Data from voter files, polling, phone banking, text banking and other sources is key for campaigns to identify their supporters, donors, and volunteers. But I also want to push back on the idea that data is all-powerful: Most of what campaigns do is actually based on broad, standard demographic information and patterns—not intense psychographic models that target and mobilize voters through digital advertising at a granular level, even though it’s tempting to think that might be the case.

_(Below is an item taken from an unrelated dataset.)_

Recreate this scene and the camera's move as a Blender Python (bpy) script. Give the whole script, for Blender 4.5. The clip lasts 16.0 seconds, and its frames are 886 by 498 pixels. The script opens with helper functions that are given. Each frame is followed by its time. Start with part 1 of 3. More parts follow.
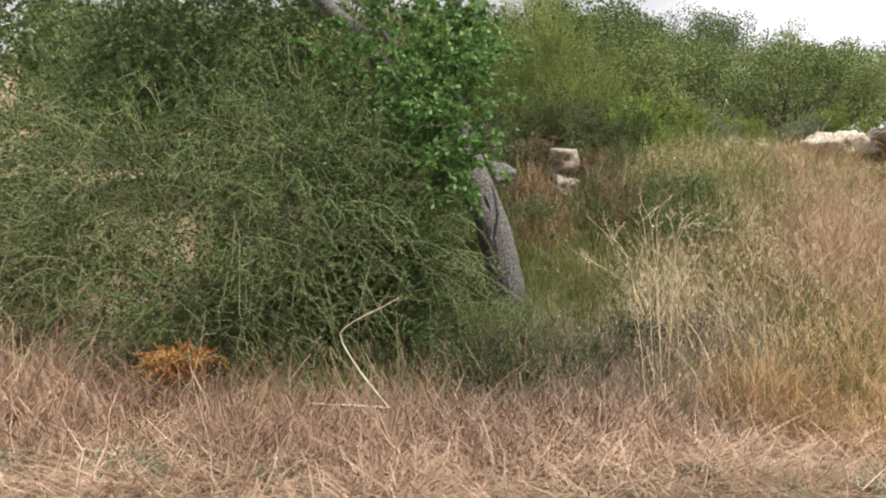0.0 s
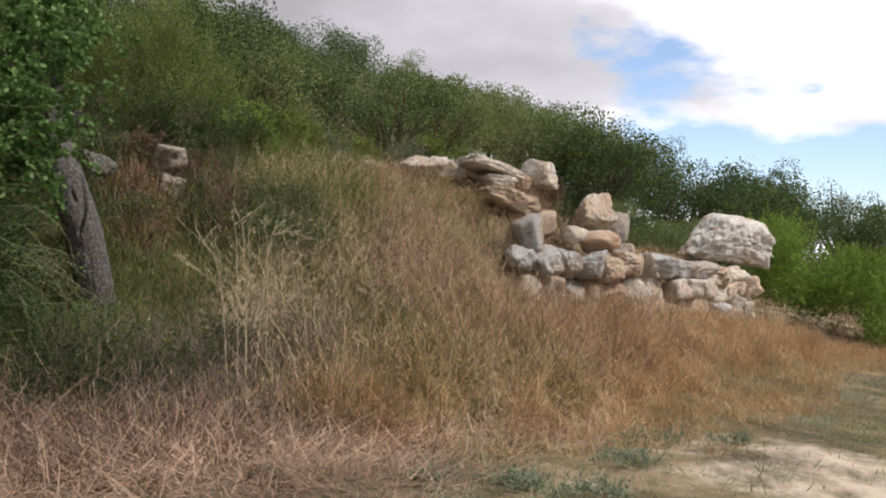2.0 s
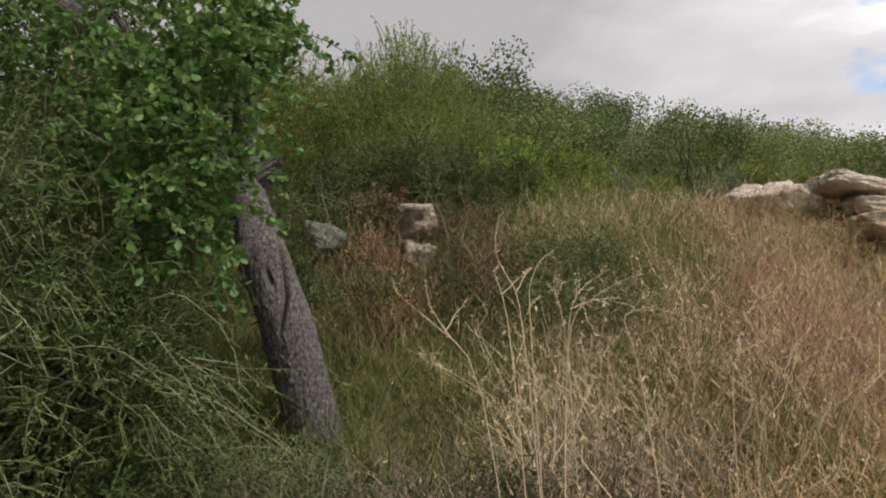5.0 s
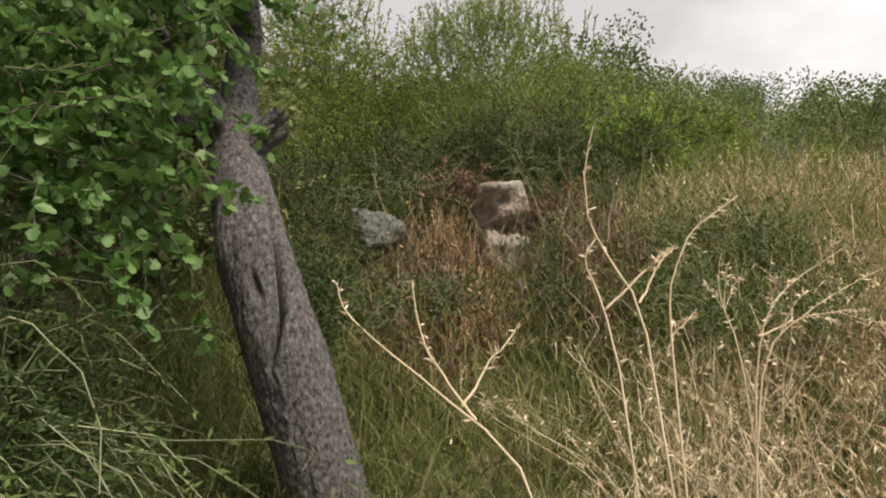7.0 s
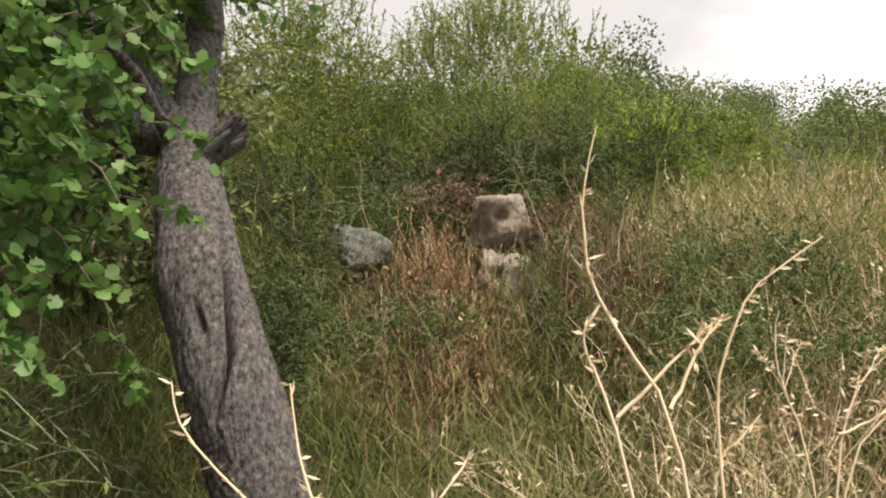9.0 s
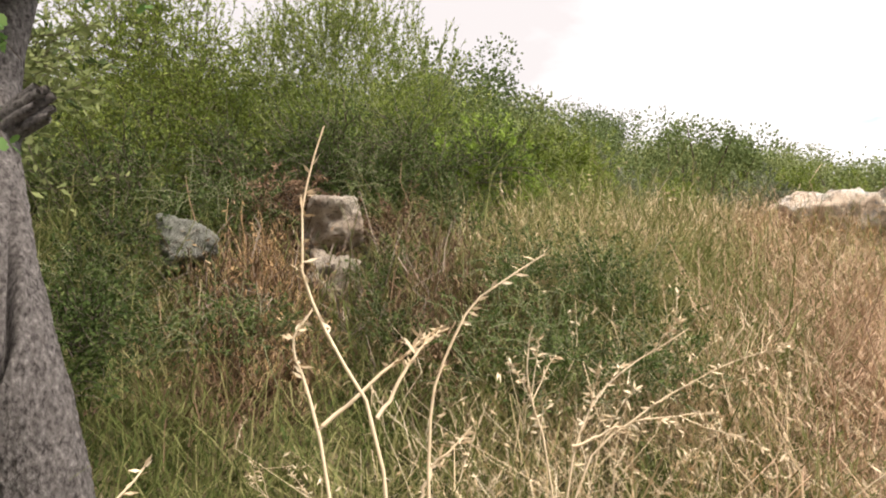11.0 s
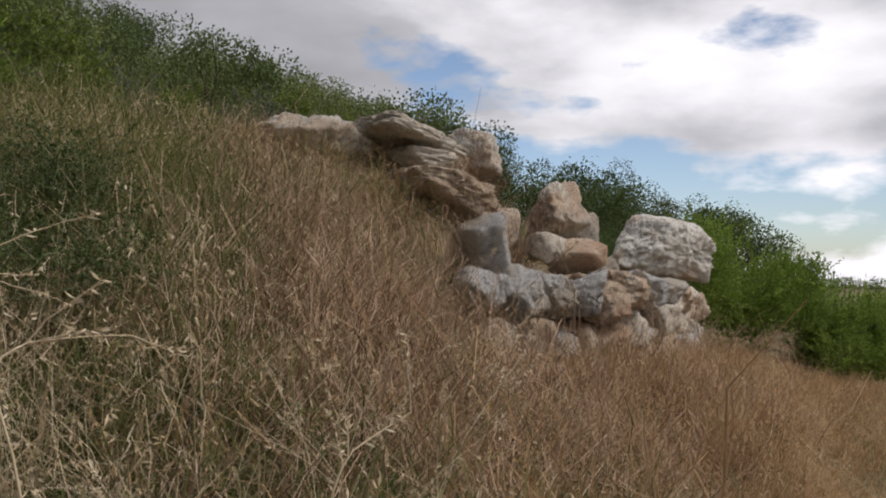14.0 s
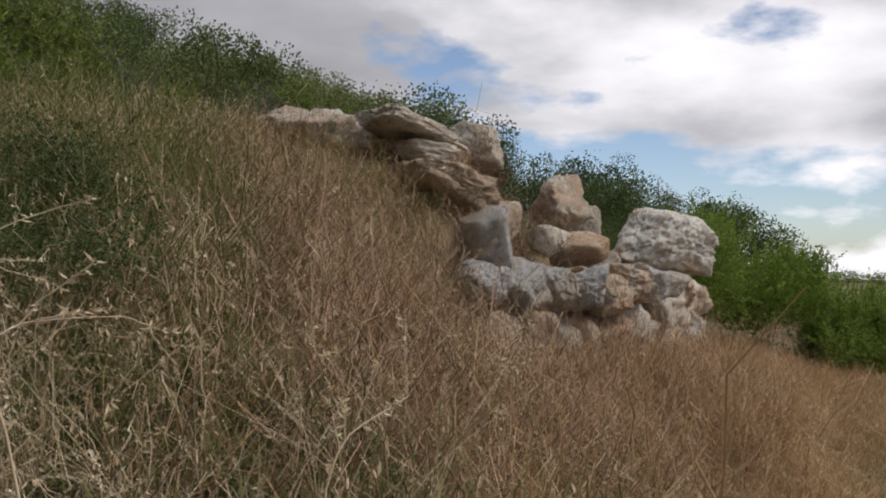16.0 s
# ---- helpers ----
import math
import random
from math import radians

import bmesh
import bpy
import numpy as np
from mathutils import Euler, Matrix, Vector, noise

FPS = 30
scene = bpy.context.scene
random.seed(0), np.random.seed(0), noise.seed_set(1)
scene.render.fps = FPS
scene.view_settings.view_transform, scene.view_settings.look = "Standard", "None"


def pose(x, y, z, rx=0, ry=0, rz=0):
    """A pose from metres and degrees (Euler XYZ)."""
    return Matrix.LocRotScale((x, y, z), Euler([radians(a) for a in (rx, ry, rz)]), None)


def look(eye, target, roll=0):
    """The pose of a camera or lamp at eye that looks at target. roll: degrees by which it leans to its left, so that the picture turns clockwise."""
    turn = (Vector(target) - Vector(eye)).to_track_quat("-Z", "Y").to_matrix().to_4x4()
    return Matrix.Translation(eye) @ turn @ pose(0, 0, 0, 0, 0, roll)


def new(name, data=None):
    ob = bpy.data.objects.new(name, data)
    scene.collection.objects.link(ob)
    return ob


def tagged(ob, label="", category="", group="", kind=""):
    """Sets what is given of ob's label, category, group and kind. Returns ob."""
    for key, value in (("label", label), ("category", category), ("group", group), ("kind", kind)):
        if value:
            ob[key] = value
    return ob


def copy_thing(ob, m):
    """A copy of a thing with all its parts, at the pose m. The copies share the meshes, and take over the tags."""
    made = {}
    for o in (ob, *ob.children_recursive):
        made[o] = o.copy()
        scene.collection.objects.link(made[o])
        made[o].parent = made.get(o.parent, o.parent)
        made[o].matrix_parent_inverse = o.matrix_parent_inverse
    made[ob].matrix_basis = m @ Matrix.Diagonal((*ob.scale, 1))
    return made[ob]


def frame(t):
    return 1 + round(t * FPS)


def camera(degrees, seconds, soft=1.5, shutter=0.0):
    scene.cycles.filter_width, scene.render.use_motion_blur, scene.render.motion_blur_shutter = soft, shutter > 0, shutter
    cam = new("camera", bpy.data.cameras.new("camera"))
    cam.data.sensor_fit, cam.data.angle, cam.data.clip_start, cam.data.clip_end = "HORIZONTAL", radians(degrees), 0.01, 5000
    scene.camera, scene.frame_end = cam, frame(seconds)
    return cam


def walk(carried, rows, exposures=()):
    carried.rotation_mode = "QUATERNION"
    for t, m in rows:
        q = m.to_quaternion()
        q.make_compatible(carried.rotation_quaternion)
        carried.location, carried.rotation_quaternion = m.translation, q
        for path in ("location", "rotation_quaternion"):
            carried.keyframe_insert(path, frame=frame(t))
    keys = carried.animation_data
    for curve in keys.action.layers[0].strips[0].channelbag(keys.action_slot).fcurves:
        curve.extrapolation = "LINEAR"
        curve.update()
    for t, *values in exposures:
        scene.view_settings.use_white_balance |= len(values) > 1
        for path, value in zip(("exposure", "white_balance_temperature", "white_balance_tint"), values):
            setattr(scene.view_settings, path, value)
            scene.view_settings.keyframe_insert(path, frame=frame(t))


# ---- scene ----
cam = camera(57.0, 16.0, soft=2.0)
METRES, EYE, TILT, LEAN, TURN = 6.0, 1.55, 0.0, 0.0, 0.0
ROWS = [
    (0.0, 0.0, 0.0, 0.0, 0.0, 0.0, 0.0),
    (0.5, 0.013, -0.0065, 0.0015, -10.78, 0.39, -1.14),
    (1.0, 0.0207, -0.0187, 0.0018, -19.58, 0.42, -0.88),
    (1.5, 0.0294, -0.0223, 0.0031, -24.64, 0.38, -0.37),
    (2.0, 0.0418, -0.0149, 0.0017, -25.61, 0.93, -2.72),
    (2.5, 0.0525, 0.0438, -0.0066, -21.0, 1.1, 0.01),
    (3.0, 0.0587, 0.1294, -0.0024, -17.22, 2.93, 0.78),
    (3.5, 0.0854, 0.2195, -0.0034, -14.92, 4.79, -2.6),
    (4.0, 0.1049, 0.2978, -0.0011, -11.09, 5.3, -0.57),
    (6.5, 0.1895, 0.6776, 0.022, -0.91, 6.89, 1.35),
    (7.0, 0.1988, 0.7361, 0.0261, 2.3, 6.88, 2.51),
    (7.5, 0.2009, 0.791, 0.0367, 2.32, 7.27, 1.47),
    (8.0, 0.2069, 0.811, 0.0442, 2.99, 7.31, 2.42),
    (10.5, 0.2215, 0.8166, 0.0455, 0.65, 7.93, 0.11),
    (11.0, 0.235, 0.8177, 0.0452, -7.54, 7.56, -0.05),
    (11.5, 0.2453, 0.815, 0.0428, -16.46, 6.46, -0.45),
    (12.0, 0.2547, 0.8094, 0.0408, -23.99, 5.22, -0.66),
    (12.5, 0.2623, 0.8, 0.0391, -29.67, 4.13, -0.73),
    (13.0, 0.2676, 0.7901, 0.0368, -34.71, 3.23, -0.49),
    (13.5, 0.2702, 0.7846, 0.0341, -37.82, 2.44, -1.16),
    (14.0, 0.2724, 0.7798, 0.0333, -39.92, 2.01, -1.07),
    (14.5, 0.2732, 0.776, 0.0322, -41.25, 1.77, -0.69),
    (15.0, 0.2726, 0.7754, 0.0312, -40.91, 1.65, -0.49),
    (15.5, 0.2728, 0.7782, 0.0312, -39.64, 1.65, -1.0),
    (16.0, 0.274, 0.7794, 0.0306, -39.72, 1.67, -0.91),
]
EXPOSURES = [(0.0, 1.22, 6550, 12), (0.5, 1.24, 6550, 13), (1.0, 1.02, 6550, 15), (2.0, 0.36, 6500, 16), (3.5, 0.22, 6500, 16), (4.2, 0.28, 6600, 15), (6.5, 0.76, 6900, 14), (8.0, 1.12, 7050, 14), (10.5, 1.32, 7100, 16), (11.0, 1.36, 7000, 17), (11.5, 0.95, 6950, 16), (12.2, 0.45, 6700, 16), (13.0, -0.05, 6500, 15), (14.5, -0.27, 6400, 15), (16.0, -0.29, 6400, 15)]
walk(cam, [(t, pose(0, 0, EYE, TILT, LEAN, TURN) @ pose(METRES * x, METRES * y, METRES * z, 90 + pitch, roll, yaw)) for t, x, y, z, yaw, pitch, roll in ROWS], EXPOSURES)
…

That said, Democrats especially have a really heterogeneous coalition that they need to hold together every cycle. That makes it harder for them to come up with a unifying message because not all messages speak to the life experience of everyone in their constituency. Because of that, microtargeting models do come into play at times, and campaigns fine-tune their messaging depending on the platform and audience. But the bottom line is that it’s important not to overthink: Ultimately, the most effective campaigns distill their messaging down to simple overarching messages that will resonate across constituencies, rather than risk alienating potential supporters.

What advice do you have for people who have been glued to forecasts this cycle?

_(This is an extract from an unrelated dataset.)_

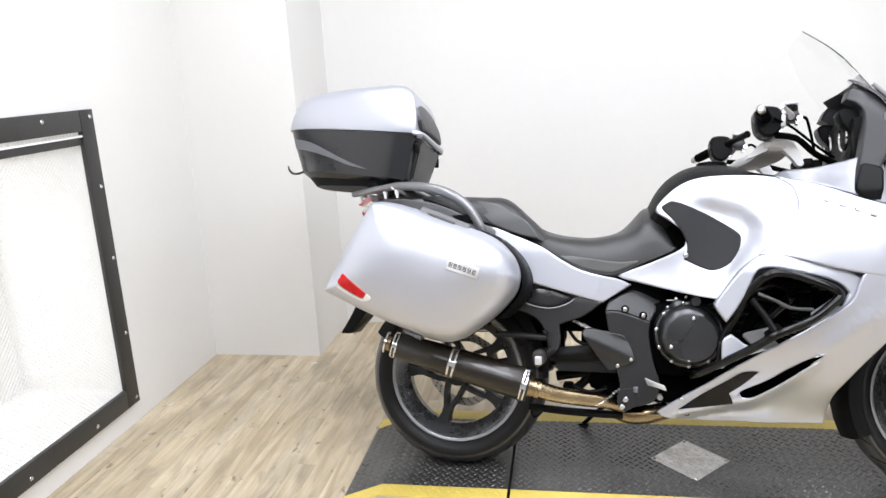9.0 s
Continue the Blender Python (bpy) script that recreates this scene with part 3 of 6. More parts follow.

One thing that can be tricky about making sense of the polls is that in any race, things often regress to the mean. One candidate might have a really good week, and then the advantage fades. For the next few weeks, everyone should take a deep breath, because there’s going to be more volatility in the polls right up to Election Day. Don’t let October surprises, last-minute spending sprees and timed information releases change your state of mind: Instead, channel energy toward engagement, volunteering for a campaign or participating in get out the vote efforts. There are all sorts of really great ways to get involved, and being involved is the best use of your time right now if you’re heavily invested in the race—it will certainly do more good than stressing out over polls!